GIVEN PROBLEM »
Your task is to copy every record exactly.

INFORMATION SUPPLIED »
━━━━━━━━━━
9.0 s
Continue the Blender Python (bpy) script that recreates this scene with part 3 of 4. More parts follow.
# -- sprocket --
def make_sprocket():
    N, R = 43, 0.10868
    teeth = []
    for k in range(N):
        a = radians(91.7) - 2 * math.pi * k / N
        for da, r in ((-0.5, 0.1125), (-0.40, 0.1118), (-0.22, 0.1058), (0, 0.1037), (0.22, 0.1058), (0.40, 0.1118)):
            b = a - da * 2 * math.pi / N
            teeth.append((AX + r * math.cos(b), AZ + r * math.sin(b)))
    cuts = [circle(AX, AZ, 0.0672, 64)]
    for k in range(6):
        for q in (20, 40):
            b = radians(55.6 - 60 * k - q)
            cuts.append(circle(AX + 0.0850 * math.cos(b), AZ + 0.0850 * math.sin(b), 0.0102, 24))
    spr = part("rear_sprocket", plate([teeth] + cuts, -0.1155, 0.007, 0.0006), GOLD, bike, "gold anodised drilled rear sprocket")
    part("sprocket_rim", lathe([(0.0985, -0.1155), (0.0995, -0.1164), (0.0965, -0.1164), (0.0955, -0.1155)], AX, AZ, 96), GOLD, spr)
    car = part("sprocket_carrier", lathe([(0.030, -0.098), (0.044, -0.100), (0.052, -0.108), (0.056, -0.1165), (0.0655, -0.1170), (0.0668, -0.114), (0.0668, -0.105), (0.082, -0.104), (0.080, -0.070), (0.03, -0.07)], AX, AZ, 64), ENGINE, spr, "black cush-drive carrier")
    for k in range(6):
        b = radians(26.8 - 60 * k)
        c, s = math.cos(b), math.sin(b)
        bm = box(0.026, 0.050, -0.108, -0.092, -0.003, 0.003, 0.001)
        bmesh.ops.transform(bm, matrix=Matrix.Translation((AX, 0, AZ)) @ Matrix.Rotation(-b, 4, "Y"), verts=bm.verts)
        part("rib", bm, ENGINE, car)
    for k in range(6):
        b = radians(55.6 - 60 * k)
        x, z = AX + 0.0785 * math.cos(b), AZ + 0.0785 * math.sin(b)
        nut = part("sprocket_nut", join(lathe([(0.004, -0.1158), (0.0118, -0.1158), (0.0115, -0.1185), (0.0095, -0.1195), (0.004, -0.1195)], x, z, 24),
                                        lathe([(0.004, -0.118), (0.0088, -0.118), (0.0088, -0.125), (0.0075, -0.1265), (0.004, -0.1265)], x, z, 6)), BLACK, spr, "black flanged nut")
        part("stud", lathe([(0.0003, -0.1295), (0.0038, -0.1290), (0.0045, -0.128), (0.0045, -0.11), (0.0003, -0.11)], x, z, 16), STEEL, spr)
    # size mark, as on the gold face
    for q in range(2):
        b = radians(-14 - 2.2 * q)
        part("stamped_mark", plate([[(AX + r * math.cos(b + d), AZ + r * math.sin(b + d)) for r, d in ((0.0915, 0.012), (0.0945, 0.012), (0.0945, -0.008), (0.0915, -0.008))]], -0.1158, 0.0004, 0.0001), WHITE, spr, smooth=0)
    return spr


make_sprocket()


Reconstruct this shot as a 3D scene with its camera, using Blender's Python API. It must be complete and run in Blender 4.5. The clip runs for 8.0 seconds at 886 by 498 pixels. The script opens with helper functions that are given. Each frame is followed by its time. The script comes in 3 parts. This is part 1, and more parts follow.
━━━━━━━━━━
RESPONSE »
9.0 s
Continue the Blender Python (bpy) script that recreates this scene with part 3 of 4. More parts follow.
# -- sprocket --
def make_sprocket():
    N, R = 43, 0.10868
    teeth = []
    for k in range(N):
        a = radians(91.7) - 2 * math.pi * k / N
        for da, r in ((-0.5, 0.1125), (-0.40, 0.1118), (-0.22, 0.1058), (0, 0.1037), (0.22, 0.1058), (0.40, 0.1118)):
            b = a - da * 2 * math.pi / N
            teeth.append((AX + r * math.cos(b), AZ + r * math.sin(b)))
    cuts = [circle(AX, AZ, 0.0672, 64)]
    for k in range(6):
        for q in (20, 40):
            b = radians(55.6 - 60 * k - q)
            cuts.append(circle(AX + 0.0850 * math.cos(b), AZ + 0.0850 * math.sin(b), 0.0102, 24))
    spr = part("rear_sprocket", plate([teeth] + cuts, -0.1155, 0.007, 0.0006), GOLD, bike, "gold anodised drilled rear sprocket")
    part("sprocket_rim", lathe([(0.0985, -0.1155), (0.0995, -0.1164), (0.0965, -0.1164), (0.0955, -0.1155)], AX, AZ, 96), GOLD, spr)
    car = part("sprocket_carrier", lathe([(0.030, -0.098), (0.044, -0.100), (0.052, -0.108), (0.056, -0.1165), (0.0655, -0.1170), (0.0668, -0.114), (0.0668, -0.105), (0.082, -0.104), (0.080, -0.070), (0.03, -0.07)], AX, AZ, 64), ENGINE, spr, "black cush-drive carrier")
    for k in range(6):
        b = radians(26.8 - 60 * k)
        c, s = math.cos(b), math.sin(b)
        bm = box(0.026, 0.050, -0.108, -0.092, -0.003, 0.003, 0.001)
        bmesh.ops.transform(bm, matrix=Matrix.Translation((AX, 0, AZ)) @ Matrix.Rotation(-b, 4, "Y"), verts=bm.verts)
        part("rib", bm, ENGINE, car)
    for k in range(6):
        b = radians(55.6 - 60 * k)
        x, z = AX + 0.0785 * math.cos(b), AZ + 0.0785 * math.sin(b)
        nut = part("sprocket_nut", join(lathe([(0.004, -0.1158), (0.0118, -0.1158), (0.0115, -0.1185), (0.0095, -0.1195), (0.004, -0.1195)], x, z, 24),
                                        lathe([(0.004, -0.118), (0.0088, -0.118), (0.0088, -0.125), (0.0075, -0.1265), (0.004, -0.1265)], x, z, 6)), BLACK, spr, "black flanged nut")
        part("stud", lathe([(0.0003, -0.1295), (0.0038, -0.1290), (0.0045, -0.128), (0.0045, -0.11), (0.0003, -0.11)], x, z, 16), STEEL, spr)
    # size mark, as on the gold face
    for q in range(2):
        b = radians(-14 - 2.2 * q)
        part("stamped_mark", plate([[(AX + r * math.cos(b + d), AZ + r * math.sin(b + d)) for r, d in ((0.0915, 0.012), (0.0945, 0.012), (0.0945, -0.008), (0.0915, -0.008))]], -0.1158, 0.0004, 0.0001), WHITE, spr, smooth=0)
    return spr


make_sprocket()


Reconstruct this shot as a 3D scene with its camera, using Blender's Python API. It must be complete and run in Blender 4.5. The clip runs for 8.0 seconds at 886 by 498 pixels. The script opens with helper functions that are given. Each frame is followed by its time. The script comes in 3 parts. This is part 1, and more parts follow.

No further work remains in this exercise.